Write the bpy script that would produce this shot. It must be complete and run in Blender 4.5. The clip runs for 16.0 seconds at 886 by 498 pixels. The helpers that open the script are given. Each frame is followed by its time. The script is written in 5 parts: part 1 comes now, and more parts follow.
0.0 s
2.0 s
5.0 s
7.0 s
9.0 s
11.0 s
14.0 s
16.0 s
* * *
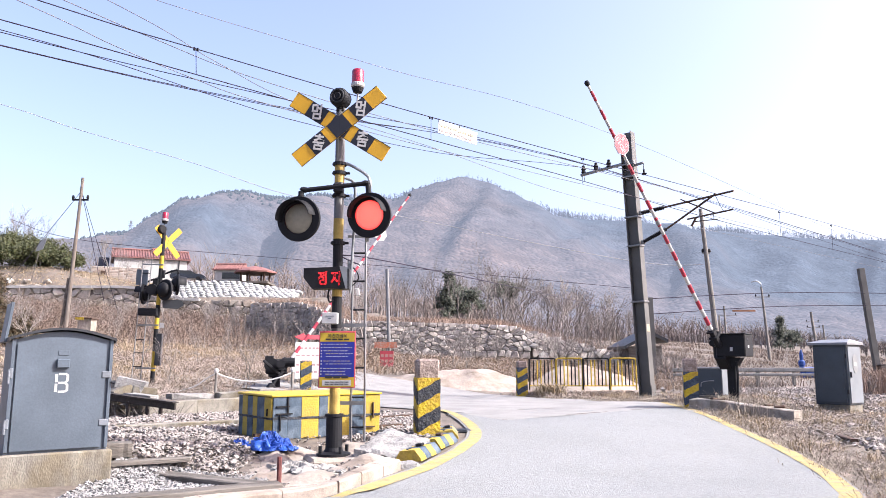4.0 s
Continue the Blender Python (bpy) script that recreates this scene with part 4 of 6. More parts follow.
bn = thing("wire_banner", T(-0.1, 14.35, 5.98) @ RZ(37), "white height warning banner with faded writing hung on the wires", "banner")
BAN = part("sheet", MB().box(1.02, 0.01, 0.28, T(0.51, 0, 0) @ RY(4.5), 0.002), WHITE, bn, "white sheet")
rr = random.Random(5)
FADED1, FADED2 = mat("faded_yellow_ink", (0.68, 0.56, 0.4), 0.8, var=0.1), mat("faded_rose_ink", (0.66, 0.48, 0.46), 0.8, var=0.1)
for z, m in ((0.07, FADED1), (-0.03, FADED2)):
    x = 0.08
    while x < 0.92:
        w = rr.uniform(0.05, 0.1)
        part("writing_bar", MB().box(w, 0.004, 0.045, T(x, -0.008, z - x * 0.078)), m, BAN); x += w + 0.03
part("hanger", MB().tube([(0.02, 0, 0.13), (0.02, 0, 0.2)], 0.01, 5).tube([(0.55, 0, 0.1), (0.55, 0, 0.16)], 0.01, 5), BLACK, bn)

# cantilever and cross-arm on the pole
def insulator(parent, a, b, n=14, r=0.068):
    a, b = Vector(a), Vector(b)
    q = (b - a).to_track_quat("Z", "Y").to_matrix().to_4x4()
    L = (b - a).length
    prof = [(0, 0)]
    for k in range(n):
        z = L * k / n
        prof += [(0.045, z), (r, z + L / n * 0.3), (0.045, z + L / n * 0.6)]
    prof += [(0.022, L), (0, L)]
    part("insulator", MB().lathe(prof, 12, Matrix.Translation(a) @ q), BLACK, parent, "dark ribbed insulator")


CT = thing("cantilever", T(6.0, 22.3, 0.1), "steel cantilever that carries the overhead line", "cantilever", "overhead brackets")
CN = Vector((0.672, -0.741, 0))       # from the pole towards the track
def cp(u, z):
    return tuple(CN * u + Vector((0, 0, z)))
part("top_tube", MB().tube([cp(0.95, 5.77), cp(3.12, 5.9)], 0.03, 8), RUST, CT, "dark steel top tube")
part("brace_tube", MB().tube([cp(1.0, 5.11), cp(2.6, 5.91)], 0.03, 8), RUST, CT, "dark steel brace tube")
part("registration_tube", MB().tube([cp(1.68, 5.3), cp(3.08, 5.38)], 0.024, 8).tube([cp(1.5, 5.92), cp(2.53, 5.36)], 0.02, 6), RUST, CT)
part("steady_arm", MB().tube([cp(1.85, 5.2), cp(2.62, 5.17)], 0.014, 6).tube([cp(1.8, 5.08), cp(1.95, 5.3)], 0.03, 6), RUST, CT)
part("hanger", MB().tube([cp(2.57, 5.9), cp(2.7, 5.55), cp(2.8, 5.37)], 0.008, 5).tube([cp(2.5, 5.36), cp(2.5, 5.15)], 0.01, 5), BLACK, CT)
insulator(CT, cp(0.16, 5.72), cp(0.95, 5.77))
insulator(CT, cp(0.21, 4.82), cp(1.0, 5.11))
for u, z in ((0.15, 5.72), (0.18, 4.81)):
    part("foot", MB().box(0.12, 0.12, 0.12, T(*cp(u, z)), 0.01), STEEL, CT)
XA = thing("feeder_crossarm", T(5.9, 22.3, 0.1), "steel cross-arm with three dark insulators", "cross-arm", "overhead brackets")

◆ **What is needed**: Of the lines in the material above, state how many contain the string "that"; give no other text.

◆ **Final answer**: 3